Pick out every line holding the string "follow" and copy it.

::::::::

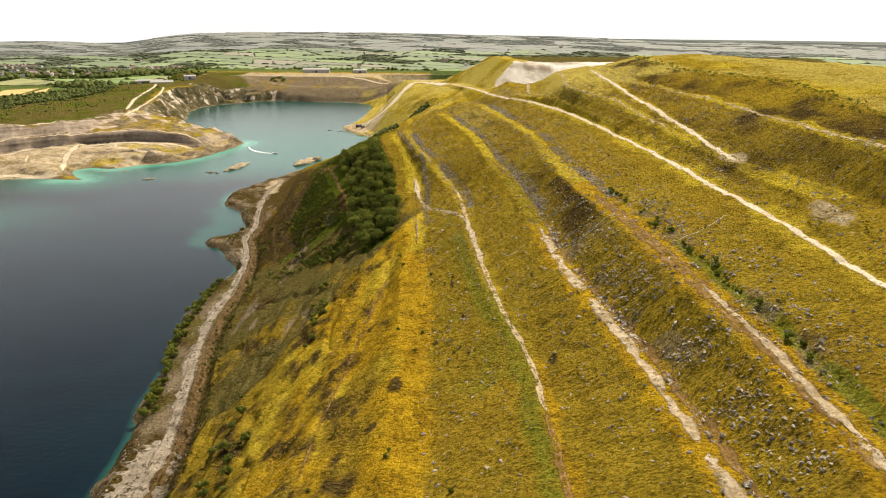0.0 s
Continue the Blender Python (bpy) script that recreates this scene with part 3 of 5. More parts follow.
for lane, wide in (([(-46, 899), (-40, 791), (-28, 682), (-22, 641), (-26, 565)], 3.0), ([(-85, 826), (-76, 783), (-61, 669), (-53, 600), (-53, 568)], 2.6)):
    yellow = np.maximum(yellow, 0.6 * (1 - smooth(wide * 0.4, wide * 1.6, line_distance(GX, GY, lane, 20) + 1.2 * fbm(GX, GY, 12, 3, 161))))
# the western slope is brown and stony below a line that climbs northwards
brown_edge = np.interp(YS, [180, 200, 215, 241, 255, 276, 300, 330], [-68, -61, -56, -49, -40, -31, -22, -16])[:, None]
brown_foot = (1 - smooth(-5, 3, GX - brown_edge + 3 * fbm(GX, GY, 11, 4, 173))) * on_hill * smooth(180, 205, GY) * (GY < 340)
yellow = yellow * (1 - 0.85 * brown_foot)
masks["yellow"] = yellow * on_hill
ochre = on_hill * (GY < 360) * smooth(lowx + 2, midx, GX) * (1 - smooth(b0x + 0, b0x + 9, GX + 5 * fbm(GX, GY * 0.6, 16, 4, 175))) * (1 - smooth(300, 345, GY + (GX + 20) * 0.5))
ochre = ochre * np.clip(0.50 + 0.5 * fbm(GX * 1.4, GY * 0.5, 14, 4, 121), 0, 0.95)
ochre = np.maximum.reduce([ochre, bench_mask(["B0"], 60, 260, 5.0) * 0.85, bench_mask(["B2"], 60, 235, 3.6) * 0.85, bench_mask(["B3"], 60, 250, 4.6) * 0.85, bench_mask(["B1"], 60, 160, 2.6) * 0.8])
masks["ochre"] = ochre * (1 - 0.9 * brown_foot)
b6x, b7x, b5x = (line_at(k, YS)[0][:, None] for k in ("B6", "B7", "B5"))
# far banks paler with distance: haze and stronger light put into the colour
lit_gold = 0.5 * smooth(320, 400, GY) * (1 - smooth(520, 600, GY)) * smooth(0, 6, GX - line_at("B2", YS)[0][:, None]) * on_hill
plateau = smooth(1, 4, GX - b8x + 1.5 * fbm(GX, GY, 9, 3, 141)) * (GY < 640) * on_hill
masks["pale"] = np.maximum.reduce([lit_gold, 0.85 * plateau, smooth(560, 720, GY), smooth(300, 460, GY) * smooth(-4, 12, GX - b4x)]) * on_hill * np.clip(0.62 + 0.45 * fbm(GX, GY * 0.6, 34, 4, 99), 0, 0.95)
green = 0.62 * (1 - smooth(1, 6, np.abs(GX - b1x + 2 + 1.5 * fbm(GX, GY, 12, 2, 5)))) * (1 - smooth(180, 240, GY)) + 0.12 * smooth(560, 700, GY) * (GX > -130) * on_hill
tip = ((GX > -360) & (GX < -250) & (GY < 690) & (SD > 4)) * (0.42 + 0.4 * fbm(GX, GY, 22, 3, 19))
masks["yellow"] = np.maximum(masks["yellow"], np.clip(tip, 0, 1))
between = smooth(b0x + 6, b0x + 10, GX) * (1 - smooth(b1x - 5, b1x - 2, GX)) * (1 - smooth(290, 340, GY))
green = np.maximum(green, between * np.clip(0.30 + 0.25 * fbm(GX, GY, 12, 4, 111), 0, 0.48))
# the grassed mound over the cliff and the turf along the cape's crest
masks["pale"] = np.maximum(masks["pale"], 0.6 * (1.0 - smooth(0.85, 1.15, np.hypot((GX + 440) / 50, (GY - 1203) / 40))))
crest = [(-381, 790), (-352, 775), (-318, 752), (-290, 742), (-268, 738)]
masks["pale"] = np.maximum(masks["pale"], 0.8 * (1 - smooth(4, 9, line_distance(GX, GY, crest, 30) + 2 * fbm(GX, GY, 9, 3, 171))))
west_moor = ((GX < -380) & (GY > 560) & (GY < 1330) & (SD > 40)) * (0.95 + 0.2 * fbm(GX, GY * 1.6, 55, 3, 23)) * smooth(2, 10, GY - wtop)
masks["green"] = green * on_hill
masks["moor"] = np.maximum.reduce([west_moor, brown_foot * np.clip(0.72 + 0.5 * fbm(GX, GY * 0.6, 12, 4, 174), 0.2, 1), (GX > 40) * (GY > 880) * (GY < 1300) * on_hill * 0.8])
heath = np.clip(0.78 + 0.35 * fbm(GX * 1.6, GY * 0.5, 16, 4, 107), 0.55, 1) * (1 - smooth(b0x - 14, b0x - 2, GX)) * smooth(haulx + 3, haulx + 6, GX) * smooth(270, 330, GY - (GX + 20) * 0.45) * (1 - smooth(560, 640, GY))
heath = np.maximum(heath, np.clip(0.26 + 0.4 * fbm(GX, GY * 1.5, 34, 4, 73), 0, 0.8) * ((GX < -380) & (GY > 560) & (GY < 1330) & (SD > 30)) * smooth(2, 10, GY - wtop))
heath = np.maximum(heath, np.clip(0.40 + 0.4 * fbm(GX, GY * 0.5, 12, 4, 97), 0, 0.75) * (1 - smooth(330, 470, GY)) * on_hill * (GY > 150) * (1 - smooth(0, 6, np.abs(GX - (b4x + b8x) / 2) - (b8x - b4x) * 0.33)) * (GY < 560))
slopes = on_hill * smooth(290, 340, GY) * (1 - smooth(500, 580, GY)) * (GX > b0x) * (GX < b8x)
heath = np.maximum(heath, slopes * (1 - smooth(0.1, 0.5, yellow)) * np.clip(0.30 + 0.16 * fbm(GX, GY * 0.6, 10, 4, 105), 0, 0.5) * (1 - smooth(0, 30, GX - b4x)))
masks["green"] = np.maximum(masks["green"], bench_mask(["B2"], 225, 345, 3.0) * (1 - smooth(310, 345, GY)) * 0.42 + 0.6 * (1 - smooth(1, 4, np.abs(GX - b1x + 4.5))) * smooth(170, 190, GY) * (1 - smooth(250, 275, GY)))
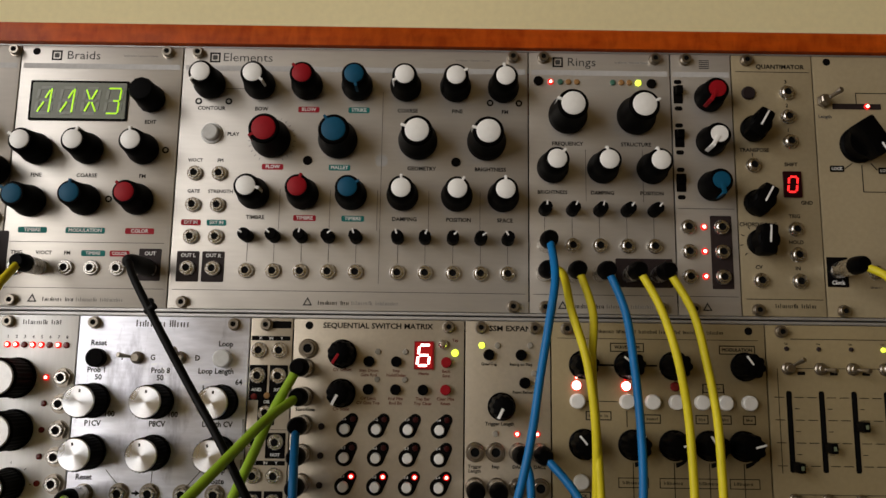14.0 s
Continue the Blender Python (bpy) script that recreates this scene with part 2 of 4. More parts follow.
def box_mesh(name, w, d, h0, h1, bevel=0.0):
    bm = bmesh.new()
    add_box(bm, -w / 2, w / 2, -d / 2, d / 2, h0, h1, bevel)
    return finish(bm, name)


def lathe(name, profile, segs=24, ribs=0, rib_depth=0.0, lobes=0, lobe_depth=0.0):
    """Turned solid about the outward axis; profile: (radius, h) in mm; ribs flute the middle of the side, lobes scallop it above the skirt."""
    bm = bmesh.new()
    rings = []
    last = len(profile) - 1
    for k, (r, h) in enumerate(profile):
        if r == 0:
            rings.append([bm.verts.new((0, -h / 1000, 0))])
            continue
        ring = []
        for i in range(segs):
            a = 2 * math.pi * i / segs
            q = r - (rib_depth if ribs and 0 < k < last and i % 2 else 0)
            if lobes and k > 1:
                q -= lobe_depth * (0.5 - 0.5 * math.cos(lobes * a)) ** 2
            ring.append(bm.verts.new((q * math.sin(a) / 1000, -h / 1000, q * math.cos(a) / 1000)))
        rings.append(ring)
    for a, b in zip(rings, rings[1:]):
        if len(a) == 1 and len(b) == 1:
            continue
        for i in range(segs):
            j = (i + 1) % segs
            if len(a) == 1:
                bm.faces.new((a[0], b[i], b[j]))
            elif len(b) == 1:
                bm.faces.new((a[i], b[0], a[j]))
            else:
                bm.faces.new((a[i], b[i], b[j], a[j]))
    return finish(bm, name)


def rounded_plate(name, w, d, r, h0, h1, n=5):
    """Flat plate with rounded corners."""
    bm = bmesh.new()
    pts = []
    for cx, cz, a0 in ((w / 2 - r, d / 2 - r, 0), (-w / 2 + r, d / 2 - r, 90), (-w / 2 + r, -d / 2 + r, 180), (w / 2 - r, -d / 2 + r, 270)):
        for i in range(n + 1):
            a = radians(a0 + 90 * i / n)
            pts.append((cx + r * math.cos(a), cz + r * math.sin(a)))
    lo = [bm.verts.new((x / 1000, -h0 / 1000, z / 1000)) for x, z in pts]
    hi = [bm.verts.new((x / 1000, -h1 / 1000, z / 1000)) for x, z in pts]
    bm.faces.new(lo)
    bm.faces.new(hi)
    for i in range(len(pts)):
        j = (i + 1) % len(pts)
        bm.faces.new((lo[i], lo[j], hi[j], hi[i]))
    return finish(bm, name)


def part(name, me, mat, parent, u=0, v=0, h=0, turn=0, label=""):
    """Links a mesh as a part of a thing at (u, v) mm on its plate; turn: degrees clockwise."""
    ob = new(name, me)
    if not me.materials:
        me.materials.append(M[mat])
    ob.material_slots[0].link = 'OBJECT'
    ob.material_slots[0].material = M[mat]
    ob.parent = parent
    ob.location = (u / 1000, -h / 1000, v / 1000)
    ob.rotation_euler = (0, radians(turn), 0)
    if label:
        ob["label"] = label
    return ob


MESH = {}


def shared(key, make):
    if key not in MESH:
        MESH[key] = make()
    return MESH[key]


def hex_nut():
    bm = bmesh.new()
    for r, n, h0, h1, ph in ((4.6, 24, 0, 0.6, 0), (4.2, 6, 0.6, 2.2, 0.3)):
        ring = [[bm.verts.new((q * math.sin(2 * math.pi * (i + ph) / n) / 1000, -h / 1000, q * math.cos(2 * math.pi * (i + ph) / n) / 1000)) for i in range(n)] for q, h in ((r, h0), (r, h1), (1.9, h1))]
        for a, b in zip(ring, ring[1:]):
            for i in range(n):
                j = (i + 1) % n
                bm.faces.new((a[i], b[i], b[j], a[j]))
    return finish(bm, "hex_nut")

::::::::

● **WORKED SOLUTION**:
Continue the Blender Python (bpy) script that recreates this scene with part 3 of 5. More parts follow.
Continue the Blender Python (bpy) script that recreates this scene with part 2 of 4. More parts follow.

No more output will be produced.